* **Provided data**:
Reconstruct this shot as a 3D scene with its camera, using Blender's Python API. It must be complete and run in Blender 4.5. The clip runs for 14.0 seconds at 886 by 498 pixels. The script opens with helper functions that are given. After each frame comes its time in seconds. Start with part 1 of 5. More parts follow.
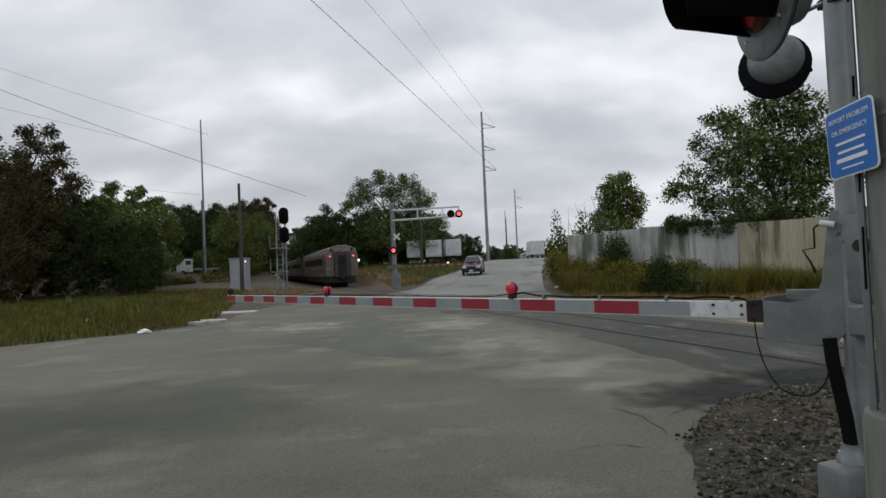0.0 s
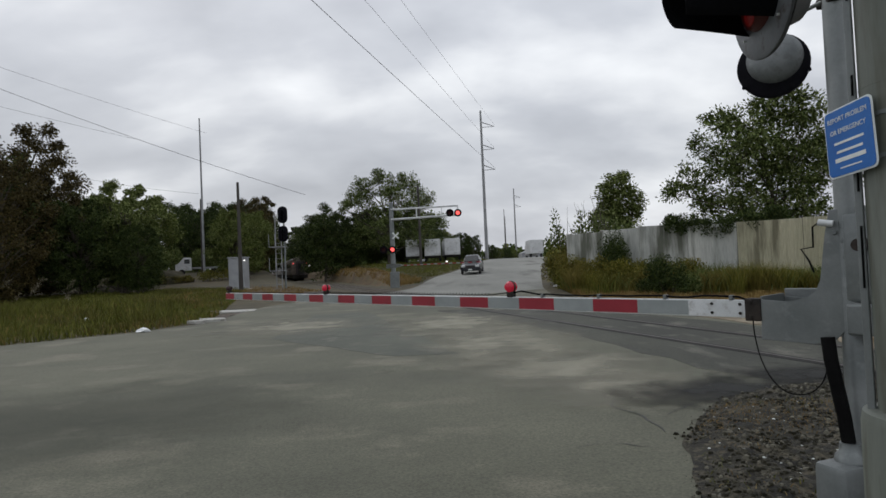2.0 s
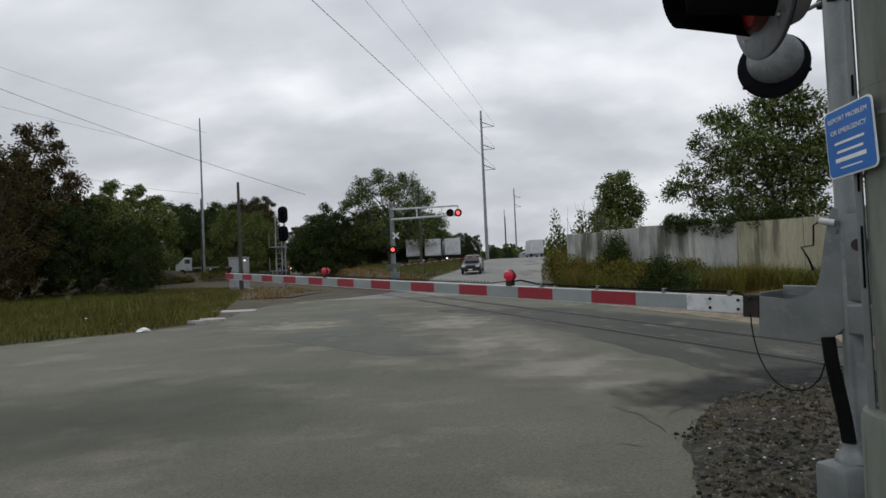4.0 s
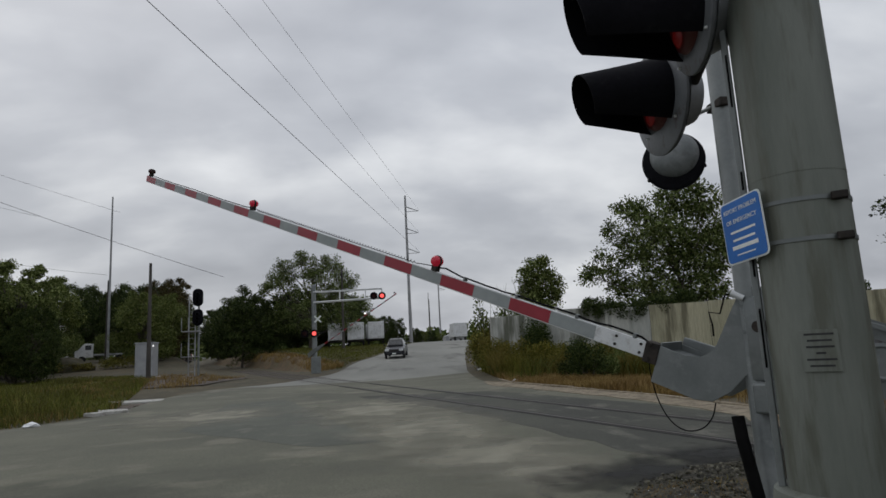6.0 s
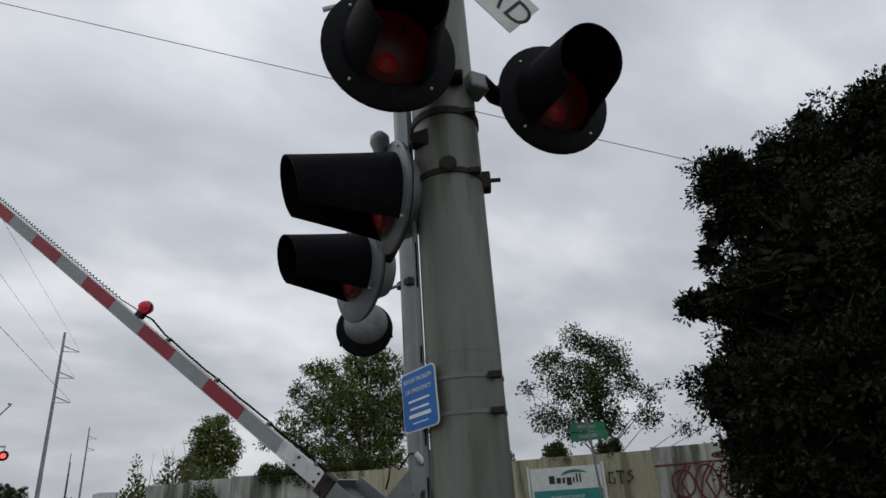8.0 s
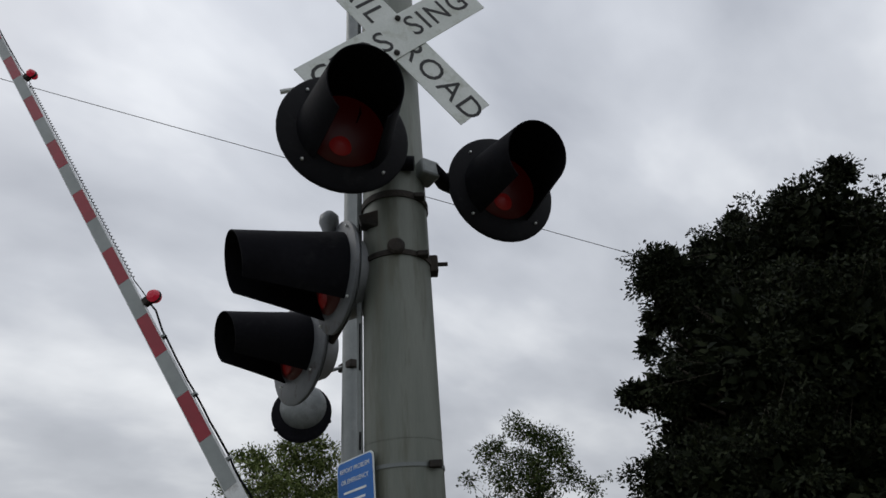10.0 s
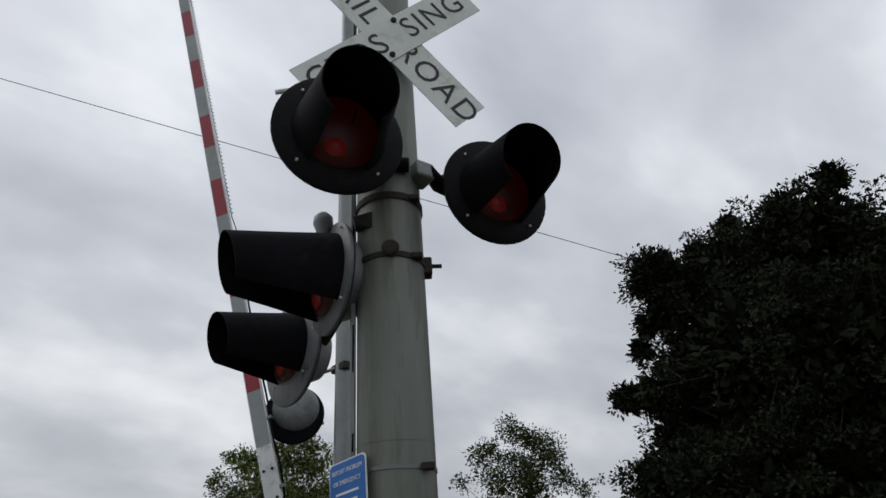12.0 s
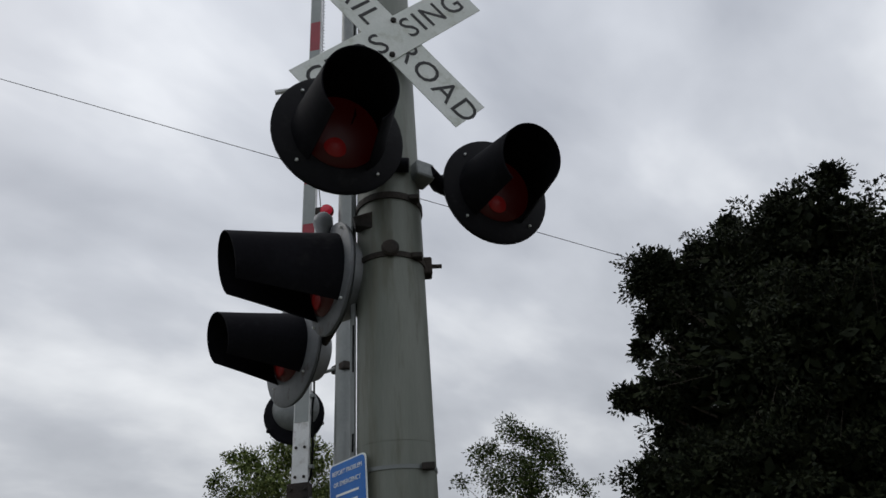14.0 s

* **Task prompt**:
Give an exact reproduction of every line, leaving out any picture.

* **Reply**:
Reconstruct this shot as a 3D scene with its camera, using Blender's Python API. It must be complete and run in Blender 4.5. The clip runs for 14.0 seconds at 886 by 498 pixels. The script opens with helper functions that are given. After each frame comes its time in seconds. Start with part 1 of 5. More parts follow.
0.0 s
2.0 s
4.0 s
6.0 s
8.0 s
10.0 s
12.0 s
14.0 s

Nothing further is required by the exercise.